▸ Requirements: Reproduce precisely the lines of the listing below, starting with the line that contains "scene.render.fps = FPS" and stopping after the line that contains "of a camera"; include nothing else.

▸ Stored data:

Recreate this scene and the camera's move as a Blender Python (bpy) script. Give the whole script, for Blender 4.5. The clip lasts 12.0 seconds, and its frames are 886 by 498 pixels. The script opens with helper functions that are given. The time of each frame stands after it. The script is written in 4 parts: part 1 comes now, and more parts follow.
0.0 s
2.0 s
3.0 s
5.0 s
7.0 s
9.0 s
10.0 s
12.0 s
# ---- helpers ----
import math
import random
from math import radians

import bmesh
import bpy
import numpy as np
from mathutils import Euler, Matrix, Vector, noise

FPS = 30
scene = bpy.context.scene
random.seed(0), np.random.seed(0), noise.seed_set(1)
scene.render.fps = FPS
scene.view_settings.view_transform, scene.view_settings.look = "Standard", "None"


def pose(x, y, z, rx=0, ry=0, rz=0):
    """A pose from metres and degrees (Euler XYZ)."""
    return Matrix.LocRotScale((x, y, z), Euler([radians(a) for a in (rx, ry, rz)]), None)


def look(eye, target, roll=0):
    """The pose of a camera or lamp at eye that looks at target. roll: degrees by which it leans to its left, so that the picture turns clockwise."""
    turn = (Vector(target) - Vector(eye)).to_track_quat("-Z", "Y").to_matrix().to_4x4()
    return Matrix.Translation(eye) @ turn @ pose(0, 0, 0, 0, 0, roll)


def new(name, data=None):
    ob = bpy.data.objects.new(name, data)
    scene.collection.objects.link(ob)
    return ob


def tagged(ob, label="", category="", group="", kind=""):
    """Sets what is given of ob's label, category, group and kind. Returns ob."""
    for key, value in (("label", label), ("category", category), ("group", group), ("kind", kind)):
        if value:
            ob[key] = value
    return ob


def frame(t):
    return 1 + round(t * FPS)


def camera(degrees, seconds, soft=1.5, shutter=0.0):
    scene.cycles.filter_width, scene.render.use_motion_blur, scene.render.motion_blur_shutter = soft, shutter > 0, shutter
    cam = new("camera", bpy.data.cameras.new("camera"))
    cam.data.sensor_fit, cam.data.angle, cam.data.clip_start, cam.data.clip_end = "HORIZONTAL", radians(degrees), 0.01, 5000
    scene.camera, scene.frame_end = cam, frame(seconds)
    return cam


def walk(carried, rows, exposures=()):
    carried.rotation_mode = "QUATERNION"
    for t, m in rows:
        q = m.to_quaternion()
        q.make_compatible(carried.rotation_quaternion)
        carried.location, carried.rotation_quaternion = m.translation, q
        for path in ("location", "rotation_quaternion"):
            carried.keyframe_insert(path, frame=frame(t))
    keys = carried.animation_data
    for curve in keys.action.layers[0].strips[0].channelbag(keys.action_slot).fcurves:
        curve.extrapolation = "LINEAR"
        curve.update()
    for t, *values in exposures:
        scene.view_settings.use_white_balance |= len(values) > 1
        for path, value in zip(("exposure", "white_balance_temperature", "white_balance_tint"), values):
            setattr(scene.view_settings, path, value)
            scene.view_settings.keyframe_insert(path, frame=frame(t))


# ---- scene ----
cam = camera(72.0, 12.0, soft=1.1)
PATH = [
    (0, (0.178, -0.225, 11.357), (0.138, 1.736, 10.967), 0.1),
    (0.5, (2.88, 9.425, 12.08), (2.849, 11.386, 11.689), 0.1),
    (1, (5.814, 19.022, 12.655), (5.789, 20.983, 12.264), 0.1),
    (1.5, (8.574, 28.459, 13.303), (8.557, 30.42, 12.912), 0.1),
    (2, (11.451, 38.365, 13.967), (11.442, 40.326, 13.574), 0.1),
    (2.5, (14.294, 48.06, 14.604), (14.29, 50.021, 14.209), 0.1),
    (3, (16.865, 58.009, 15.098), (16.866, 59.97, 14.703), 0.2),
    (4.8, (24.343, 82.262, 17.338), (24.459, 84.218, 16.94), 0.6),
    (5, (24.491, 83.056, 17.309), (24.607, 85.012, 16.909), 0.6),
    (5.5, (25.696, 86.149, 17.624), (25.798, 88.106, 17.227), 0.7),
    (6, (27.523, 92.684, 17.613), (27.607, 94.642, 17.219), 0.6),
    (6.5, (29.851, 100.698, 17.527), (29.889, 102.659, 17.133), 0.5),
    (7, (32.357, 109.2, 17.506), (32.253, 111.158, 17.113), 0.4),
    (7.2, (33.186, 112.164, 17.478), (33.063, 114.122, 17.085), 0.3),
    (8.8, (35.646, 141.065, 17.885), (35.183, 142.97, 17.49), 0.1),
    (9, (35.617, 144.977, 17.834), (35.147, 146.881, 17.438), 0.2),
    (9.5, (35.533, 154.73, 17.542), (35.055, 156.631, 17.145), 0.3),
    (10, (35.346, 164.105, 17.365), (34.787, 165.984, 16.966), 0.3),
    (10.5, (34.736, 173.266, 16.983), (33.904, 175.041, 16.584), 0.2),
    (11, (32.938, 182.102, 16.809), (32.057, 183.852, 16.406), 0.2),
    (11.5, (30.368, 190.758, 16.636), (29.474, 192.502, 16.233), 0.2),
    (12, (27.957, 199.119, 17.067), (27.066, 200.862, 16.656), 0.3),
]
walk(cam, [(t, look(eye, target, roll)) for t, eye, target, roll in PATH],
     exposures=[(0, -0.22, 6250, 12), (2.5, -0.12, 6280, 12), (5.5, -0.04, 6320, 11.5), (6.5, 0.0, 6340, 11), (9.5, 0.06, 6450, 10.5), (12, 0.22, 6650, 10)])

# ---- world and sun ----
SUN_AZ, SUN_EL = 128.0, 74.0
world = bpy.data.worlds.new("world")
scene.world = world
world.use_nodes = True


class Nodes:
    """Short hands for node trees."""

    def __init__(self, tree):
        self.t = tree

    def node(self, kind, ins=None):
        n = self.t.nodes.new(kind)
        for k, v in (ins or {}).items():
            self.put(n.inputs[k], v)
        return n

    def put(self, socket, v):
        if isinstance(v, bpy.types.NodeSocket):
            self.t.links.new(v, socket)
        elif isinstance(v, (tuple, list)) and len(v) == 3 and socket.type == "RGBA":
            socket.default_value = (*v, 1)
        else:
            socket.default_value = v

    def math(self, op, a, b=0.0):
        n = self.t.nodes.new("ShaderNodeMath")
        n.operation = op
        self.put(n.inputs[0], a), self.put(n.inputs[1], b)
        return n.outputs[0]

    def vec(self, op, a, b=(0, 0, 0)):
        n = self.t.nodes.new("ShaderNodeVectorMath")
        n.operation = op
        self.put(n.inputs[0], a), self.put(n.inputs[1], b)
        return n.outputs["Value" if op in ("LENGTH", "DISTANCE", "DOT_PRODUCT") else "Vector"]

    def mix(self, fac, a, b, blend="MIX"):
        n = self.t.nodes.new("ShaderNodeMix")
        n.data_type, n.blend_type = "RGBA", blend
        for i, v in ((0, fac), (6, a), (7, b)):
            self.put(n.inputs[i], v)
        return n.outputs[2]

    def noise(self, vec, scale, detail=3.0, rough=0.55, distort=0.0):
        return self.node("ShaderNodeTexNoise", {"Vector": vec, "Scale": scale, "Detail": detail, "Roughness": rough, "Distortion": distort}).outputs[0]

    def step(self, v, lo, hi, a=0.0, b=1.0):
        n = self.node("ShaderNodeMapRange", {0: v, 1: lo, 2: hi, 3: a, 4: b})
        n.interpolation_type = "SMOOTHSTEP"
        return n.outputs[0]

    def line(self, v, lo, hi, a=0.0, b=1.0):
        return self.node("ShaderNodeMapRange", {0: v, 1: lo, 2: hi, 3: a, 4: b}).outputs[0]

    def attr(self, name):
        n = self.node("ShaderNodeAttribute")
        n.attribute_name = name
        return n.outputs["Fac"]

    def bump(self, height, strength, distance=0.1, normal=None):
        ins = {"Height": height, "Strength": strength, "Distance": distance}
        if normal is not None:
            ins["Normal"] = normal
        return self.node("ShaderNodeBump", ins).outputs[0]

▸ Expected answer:
scene.render.fps = FPS
scene.view_settings.view_transform, scene.view_settings.look = "Standard", "None"


def pose(x, y, z, rx=0, ry=0, rz=0):
    """A pose from metres and degrees (Euler XYZ)."""
    return Matrix.LocRotScale((x, y, z), Euler([radians(a) for a in (rx, ry, rz)]), None)


def look(eye, target, roll=0):
    """The pose of a camera or lamp at eye that looks at target. roll: degrees by which it leans to its left, so that the picture turns clockwise."""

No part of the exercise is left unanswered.